10. Antichrist B+ (previous post)

11. Whip It B+
Drew Barrymore’s roller-derby directorial debut is perhaps most surprising for the fact that it’s more than “fun,” it’s actually “good.” Showing an assured hand on her first go-round, Barrymore more than capably handles every aspect of the story without short-shrifting any of them: the sports elements work (the derby scenes, violence and all, are insanely fun and well-shot), the coming of age story and love story never feel like bullshit, and the family relationship drama actually proves touching.


Whip It never lets Marcia Gay Harden’s overbearing mother become a caricature or a shrill harridan and allows Daniel Stern, of all people, to be the film’s warm, fuzzy heart. Ellen Page is strong in the central role that can't have been well defined on the page, and the supporting cast is aces, most notably Kristin Wiig in her first screen role (besides, maybe, Ghost Town) that allows her to be as funny as she can be.
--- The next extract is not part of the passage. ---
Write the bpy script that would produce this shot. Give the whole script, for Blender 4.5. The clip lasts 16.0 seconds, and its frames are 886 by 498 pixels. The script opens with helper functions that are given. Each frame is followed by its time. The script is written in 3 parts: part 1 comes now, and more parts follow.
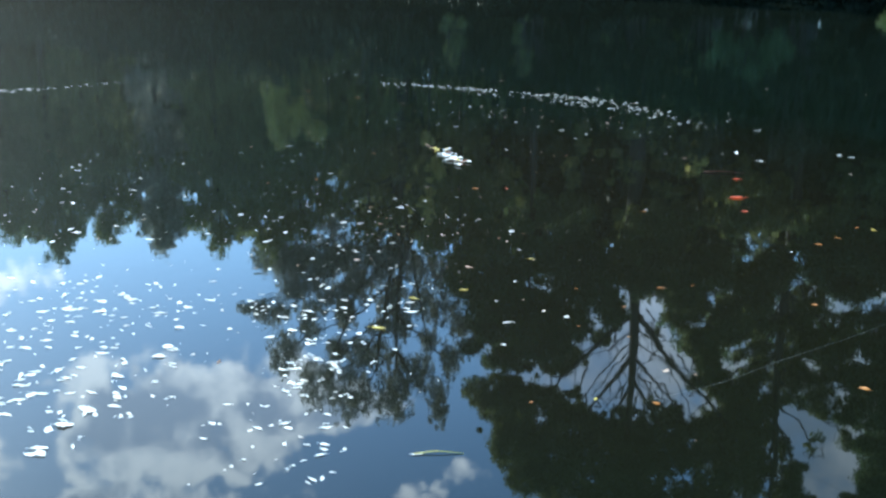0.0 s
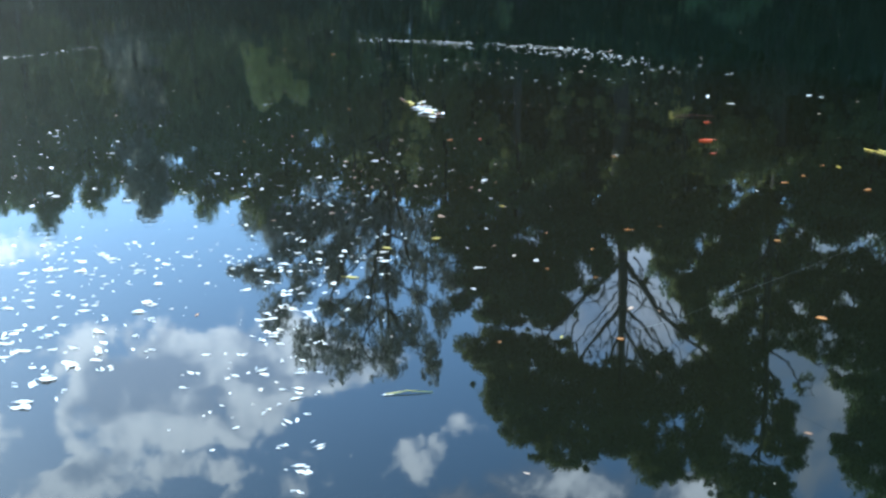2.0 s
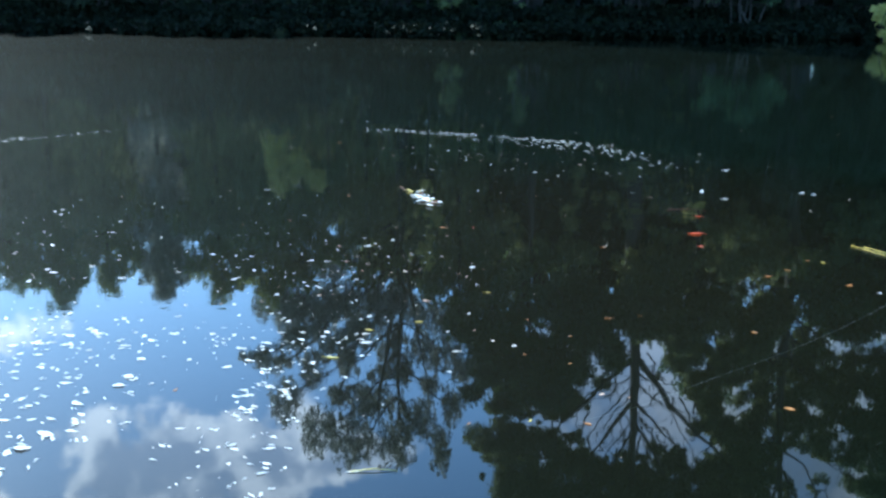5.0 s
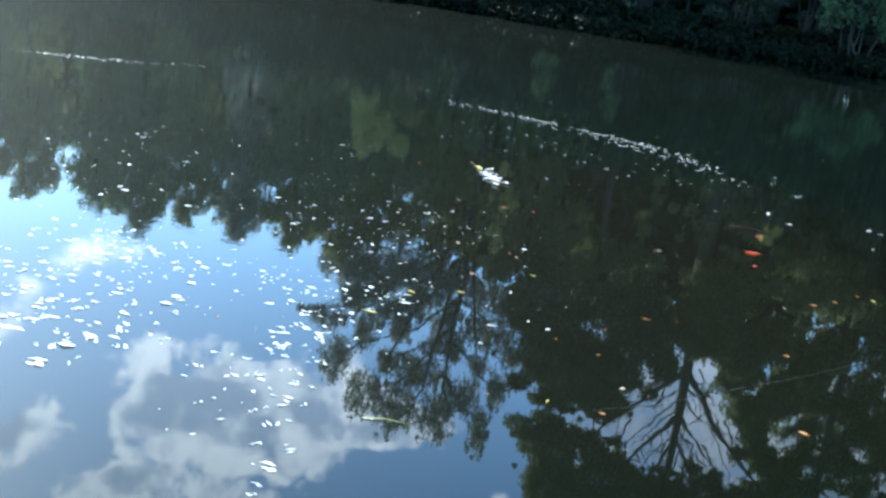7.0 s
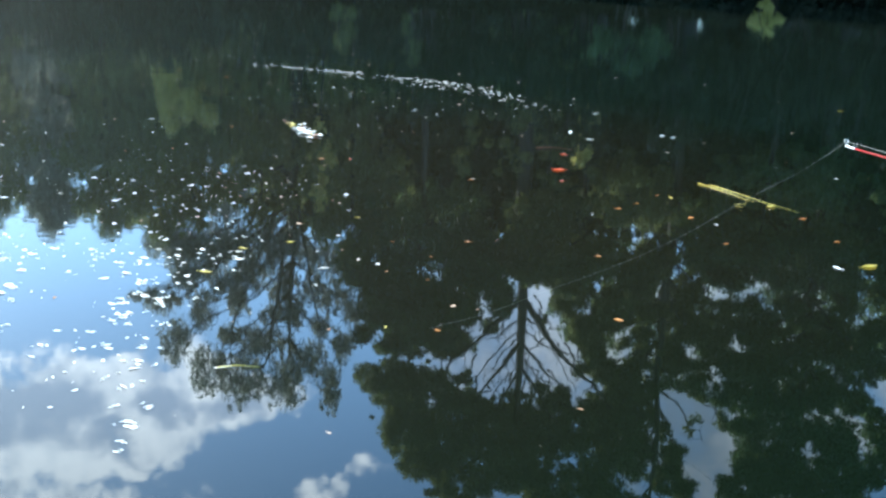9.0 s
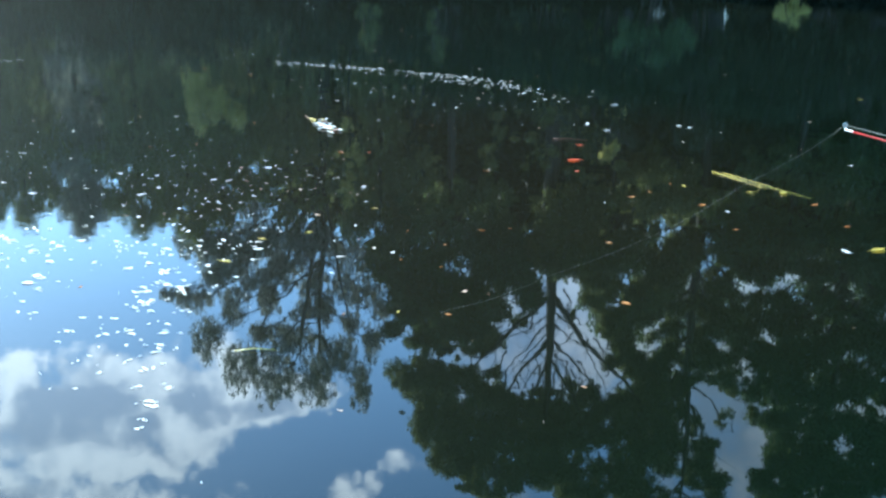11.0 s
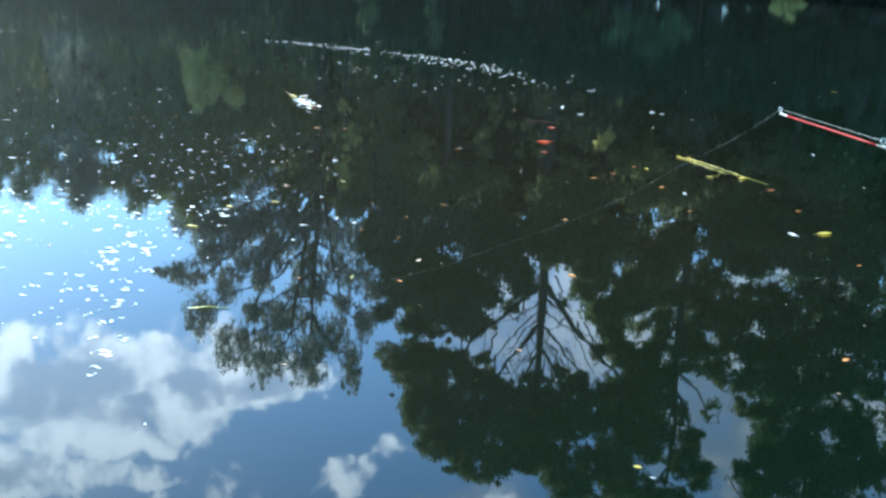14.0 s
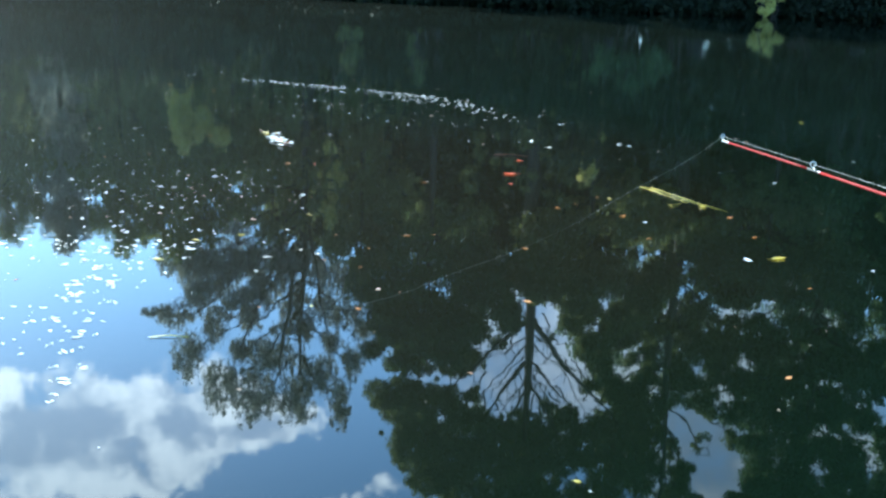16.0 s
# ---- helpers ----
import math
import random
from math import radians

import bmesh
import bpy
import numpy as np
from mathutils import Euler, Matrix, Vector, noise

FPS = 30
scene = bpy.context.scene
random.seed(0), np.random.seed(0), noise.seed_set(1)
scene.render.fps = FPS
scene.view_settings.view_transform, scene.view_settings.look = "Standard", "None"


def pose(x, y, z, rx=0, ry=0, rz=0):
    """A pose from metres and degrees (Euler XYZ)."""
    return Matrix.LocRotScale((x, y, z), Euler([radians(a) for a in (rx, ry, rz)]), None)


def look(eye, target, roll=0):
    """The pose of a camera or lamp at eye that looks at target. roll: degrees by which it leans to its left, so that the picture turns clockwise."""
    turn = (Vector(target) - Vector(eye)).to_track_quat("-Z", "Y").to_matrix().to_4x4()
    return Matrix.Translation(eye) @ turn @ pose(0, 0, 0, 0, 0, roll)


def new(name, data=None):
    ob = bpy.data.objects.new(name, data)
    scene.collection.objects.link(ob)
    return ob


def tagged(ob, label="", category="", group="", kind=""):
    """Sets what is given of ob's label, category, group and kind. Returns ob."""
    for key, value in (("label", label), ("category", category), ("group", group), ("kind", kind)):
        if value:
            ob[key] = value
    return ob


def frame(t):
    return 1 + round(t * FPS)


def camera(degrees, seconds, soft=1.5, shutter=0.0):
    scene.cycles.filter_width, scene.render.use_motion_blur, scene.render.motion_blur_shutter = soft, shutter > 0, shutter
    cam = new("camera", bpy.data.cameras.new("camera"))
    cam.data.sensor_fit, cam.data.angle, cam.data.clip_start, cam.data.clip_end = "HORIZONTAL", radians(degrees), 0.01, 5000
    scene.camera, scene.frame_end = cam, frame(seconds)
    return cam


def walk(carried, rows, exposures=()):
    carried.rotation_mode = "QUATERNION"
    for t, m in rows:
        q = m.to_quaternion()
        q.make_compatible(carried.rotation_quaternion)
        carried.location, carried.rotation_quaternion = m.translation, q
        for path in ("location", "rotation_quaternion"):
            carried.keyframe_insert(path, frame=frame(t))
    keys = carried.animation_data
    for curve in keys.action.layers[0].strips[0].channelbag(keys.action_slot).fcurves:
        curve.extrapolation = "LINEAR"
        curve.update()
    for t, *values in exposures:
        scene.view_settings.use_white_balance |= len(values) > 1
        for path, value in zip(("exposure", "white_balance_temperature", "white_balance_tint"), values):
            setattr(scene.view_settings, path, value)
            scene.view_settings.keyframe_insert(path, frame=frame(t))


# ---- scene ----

# ======== camera and walk ========
cam = camera(43.8, 16.0, soft=2.6)
PATH = [
    (0, pose(-0.830, 0.969, 1.6, 73.35, -0.71, 7.75)),
    (0.5, pose(-0.816, 0.935, 1.6, 73.91, -0.49, 8.19)),
    (1, pose(-0.786, 0.914, 1.6, 72.67, -0.70, 6.68)),
    (1.5, pose(-0.752, 0.887, 1.6, 72.42, -0.11, 6.21)),
    (2, pose(-0.731, 0.861, 1.6, 71.11, 1.05, 6.67)),
    (2.5, pose(-0.705, 0.849, 1.6, 69.33, 2.57, 6.92)),
    (3, pose(-0.682, 0.822, 1.6, 68.65, 3.86, 7.62)),
    (3.5, pose(-0.650, 0.817, 1.6, 70.02, 3.71, 7.73)),
    (4, pose(-0.632, 0.820, 1.6, 75.81, 1.53, 8.01)),
    (4.2, pose(-0.615, 0.814, 1.6, 76.01, 0.87, 7.93)),
    (6.5, pose(-0.489, 0.694, 1.6, 75.26, -2.64, 10.07)),
    (7, pose(-0.439, 0.662, 1.6, 74.42, -7.98, 13.88)),
    (7.5, pose(-0.353, 0.642, 1.6, 72.90, -2.62, 10.00)),
    (8, pose(-0.396, 0.559, 1.6, 74.91, -1.71, 5.21)),
    (8.5, pose(-0.413, 0.467, 1.6, 73.96, -1.53, 3.86)),
    (8.7, pose(-0.401, 0.439, 1.6, 73.20, -2.56, 3.07)),
    (10.8, pose(-0.293, 0.282, 1.6, 73.02, -1.66, 3.40)),
    (11, pose(-0.285, 0.267, 1.6, 72.94, -1.46, 4.39)),
    (11.5, pose(-0.262, 0.228, 1.6, 72.38, 0.40, 4.15)),
    (12, pose(-0.216, 0.196, 1.6, 72.79, -1.97, 1.18)),
    (12.5, pose(-0.177, 0.176, 1.6, 73.27, -0.68, 2.21)),
    (13, pose(-0.126, 0.139, 1.6, 71.97, -2.00, 4.71)),
    (13.5, pose(-0.107, 0.112, 1.6, 72.75, -3.55, 3.99)),
    (14, pose(-0.068, 0.067, 1.6, 72.21, -2.98, 4.81)),
    (14.5, pose(-0.024, 0.031, 1.6, 72.89, -2.70, 3.00)),
    (15, pose(-0.003, 0.008, 1.6, 72.88, -3.92, 3.38)),
    (15.5, pose(0.034, -0.019, 1.6, 73.64, -2.18, 3.81)),
    (16, pose(0.094, -0.049, 1.6, 74.22, -2.34, 4.13)),
]
EXPOSURES = [(0, 2.1, 5450, -9), (1, 2.05, 5450, -8), (2, 2.2, 5430, -7), (3, 1.7, 5330, -5), (3.5, 1.85, 5230, -1), (4.2, 1.95, 4930, -4), (6.5, 2.22, 5400, -8), (7, 2.28, 5400, -8), (7.5, 1.72, 5300, -7), (8, 1.6, 5200, -11),
             (8.5, 2.6, 5700, -7), (11, 2.48, 5300, -11), (12, 2.47, 5300, -11), (12.5, 2.52, 5300, -11), (13, 2.75, 5400, -9), (13.5, 2.57, 5300, -11), (14, 2.6, 5300, -10), (14.5, 2.57, 5300, -11), (16, 2.57, 5300, -11)]
walk(cam, PATH, EXPOSURES)

# ======== sky, clouds, sun ========
SUN_EL, SUN_AZ = 36, -46  # degrees up, and from straight ahead (negative is to the left)


class Nodes:
    """Short hand for building node trees."""

    def __init__(self, tree):
        self.tree = tree

    def add(self, kind, **settings):
        node = self.tree.nodes.new(kind)
        for key, value in settings.items():
            if key == "operation":
                node.operation = value
            elif key == "blend_type":
                node.blend_type = value
            elif key == "data_type":
                node.data_type = value
            elif key == "interpolation_type":
                node.interpolation_type = value
        return node

    def put(self, socket, value):
        if isinstance(value, bpy.types.NodeSocket):
            self.tree.links.new(value, socket)
        elif value is not None:
            socket.default_value = value

    def math(self, operation, a, b=None, c=None):
        node = self.add("ShaderNodeMath", operation=operation)
        for socket, value in zip(node.inputs, (a, b, c)):
            self.put(socket, value)
        return node.outputs[0]

    def vector(self, x, y, z):
        node = self.add("ShaderNodeCombineXYZ")
        for socket, value in zip(node.inputs, (x, y, z)):
            self.put(socket, value)
        return node.outputs[0]

    def noise(self, vector, scale, detail=4.0, rough=0.55, warp=0.0):
        node = self.add("ShaderNodeTexNoise")
        self.put(node.inputs["Vector"], vector)
        node.inputs["Scale"].default_value = scale
        node.inputs["Detail"].default_value = detail
        node.inputs["Roughness"].default_value = rough
        node.inputs["Distortion"].default_value = warp
        return node.outputs[0]

    def smooth(self, value, low, high, to_low=0.0, to_high=1.0):
        node = self.add("ShaderNodeMapRange", interpolation_type="SMOOTHSTEP")
        for socket, v in zip(node.inputs, (value, low, high, to_low, to_high)):
            self.put(socket, v)
        return node.outputs[0]

    def mix(self, factor, a, b, blend="MIX"):
        node = self.add("ShaderNodeMix", data_type="RGBA", blend_type=blend)
        self.put(node.inputs[0], factor)
        self.put(node.inputs[6], a)
        self.put(node.inputs[7], b)
        return node.outputs[2]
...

12. Perrier’s Bounty B+ (previous post)
13. The Trotsky B (previous post)
14. Daybreakers B
15. Chloe B (previous post)
16. Jennifer’s Body B (previous post)
17. Ondine B-
18. Leaves of Grass B- (previous post)
19. Good Hair B-

20. The Hole C+ (previous post)
21. Solitary Man C
22. George A. Romero’s Survival of the Dead C (previous post)
23. The Joneses C (previous post)
24. Creation C- (previous post)
25. Get Low C-
26. Capitalism: A Love Story D+ (previous post)
Would you all join me in a rousing chorus of "Release Mother and Child!" I need The Bening back in my life. It's torture that festivals dangle these goodies and the distributors look around like "who, me?"

I hope you've enjoyed this year's TIFF coverage and please join me in thanking txt critic, MattCanada and Lev for sharing their thoughts! Maybe next year I'll even make it there myself.